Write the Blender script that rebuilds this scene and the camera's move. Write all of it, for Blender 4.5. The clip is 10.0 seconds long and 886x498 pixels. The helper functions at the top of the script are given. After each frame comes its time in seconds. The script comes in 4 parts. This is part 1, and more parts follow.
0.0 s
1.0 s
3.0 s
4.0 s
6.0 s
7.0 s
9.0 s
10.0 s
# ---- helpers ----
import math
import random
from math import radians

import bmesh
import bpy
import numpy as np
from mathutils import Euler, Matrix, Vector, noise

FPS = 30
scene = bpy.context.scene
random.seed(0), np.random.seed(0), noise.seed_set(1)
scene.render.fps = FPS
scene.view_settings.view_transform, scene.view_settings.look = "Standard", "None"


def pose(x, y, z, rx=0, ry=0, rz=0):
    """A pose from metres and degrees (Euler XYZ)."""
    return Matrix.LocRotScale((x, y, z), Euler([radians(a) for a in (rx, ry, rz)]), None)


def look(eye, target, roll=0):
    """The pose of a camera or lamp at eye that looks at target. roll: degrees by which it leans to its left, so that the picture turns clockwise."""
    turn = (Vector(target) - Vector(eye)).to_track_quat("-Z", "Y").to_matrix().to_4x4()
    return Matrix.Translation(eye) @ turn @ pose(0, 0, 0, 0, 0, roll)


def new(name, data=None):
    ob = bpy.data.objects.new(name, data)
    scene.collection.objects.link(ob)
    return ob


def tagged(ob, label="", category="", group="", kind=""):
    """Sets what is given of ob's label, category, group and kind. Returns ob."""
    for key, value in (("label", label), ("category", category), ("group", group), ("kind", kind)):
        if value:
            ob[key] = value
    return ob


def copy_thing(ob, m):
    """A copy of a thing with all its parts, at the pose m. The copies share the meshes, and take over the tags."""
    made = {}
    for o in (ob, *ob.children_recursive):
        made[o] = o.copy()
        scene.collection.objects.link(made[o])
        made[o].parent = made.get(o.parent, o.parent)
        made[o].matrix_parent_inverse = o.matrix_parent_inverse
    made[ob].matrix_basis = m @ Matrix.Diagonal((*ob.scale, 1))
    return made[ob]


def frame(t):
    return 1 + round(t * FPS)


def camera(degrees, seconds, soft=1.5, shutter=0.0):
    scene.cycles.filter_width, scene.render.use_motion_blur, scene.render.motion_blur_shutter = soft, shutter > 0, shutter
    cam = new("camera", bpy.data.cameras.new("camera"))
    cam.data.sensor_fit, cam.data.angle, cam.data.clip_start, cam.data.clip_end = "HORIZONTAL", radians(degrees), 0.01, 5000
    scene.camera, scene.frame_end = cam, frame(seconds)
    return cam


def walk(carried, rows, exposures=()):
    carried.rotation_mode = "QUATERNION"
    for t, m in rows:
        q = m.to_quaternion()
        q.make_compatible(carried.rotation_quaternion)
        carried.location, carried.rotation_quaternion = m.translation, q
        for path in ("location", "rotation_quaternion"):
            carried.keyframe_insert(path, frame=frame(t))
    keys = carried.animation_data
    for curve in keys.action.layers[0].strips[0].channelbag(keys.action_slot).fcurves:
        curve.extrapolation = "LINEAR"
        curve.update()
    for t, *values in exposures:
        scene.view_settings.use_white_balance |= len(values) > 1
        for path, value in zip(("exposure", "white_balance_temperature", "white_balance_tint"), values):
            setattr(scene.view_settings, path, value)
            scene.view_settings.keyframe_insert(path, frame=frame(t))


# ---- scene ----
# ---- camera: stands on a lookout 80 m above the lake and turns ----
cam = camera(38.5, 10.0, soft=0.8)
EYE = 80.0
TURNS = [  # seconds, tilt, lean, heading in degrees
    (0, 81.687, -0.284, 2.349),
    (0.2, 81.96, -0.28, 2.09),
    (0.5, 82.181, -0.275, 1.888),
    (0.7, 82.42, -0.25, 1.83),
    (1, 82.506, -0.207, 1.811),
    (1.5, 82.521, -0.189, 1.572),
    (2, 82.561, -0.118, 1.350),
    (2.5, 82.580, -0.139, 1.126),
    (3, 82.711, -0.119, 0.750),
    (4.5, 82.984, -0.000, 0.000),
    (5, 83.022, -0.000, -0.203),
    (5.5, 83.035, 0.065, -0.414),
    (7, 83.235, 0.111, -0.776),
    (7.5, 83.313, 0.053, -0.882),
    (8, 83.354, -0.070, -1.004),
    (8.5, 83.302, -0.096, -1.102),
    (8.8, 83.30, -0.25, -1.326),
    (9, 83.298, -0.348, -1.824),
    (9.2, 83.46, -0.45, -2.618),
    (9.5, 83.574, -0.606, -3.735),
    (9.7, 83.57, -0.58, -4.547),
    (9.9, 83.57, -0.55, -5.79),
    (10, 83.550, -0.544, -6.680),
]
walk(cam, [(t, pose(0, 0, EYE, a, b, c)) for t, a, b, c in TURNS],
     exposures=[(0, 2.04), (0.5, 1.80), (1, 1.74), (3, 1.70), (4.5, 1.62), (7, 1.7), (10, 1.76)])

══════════

Written request
Of the lines above, how many hold the word "shutter"? Say the number alone.

Output
2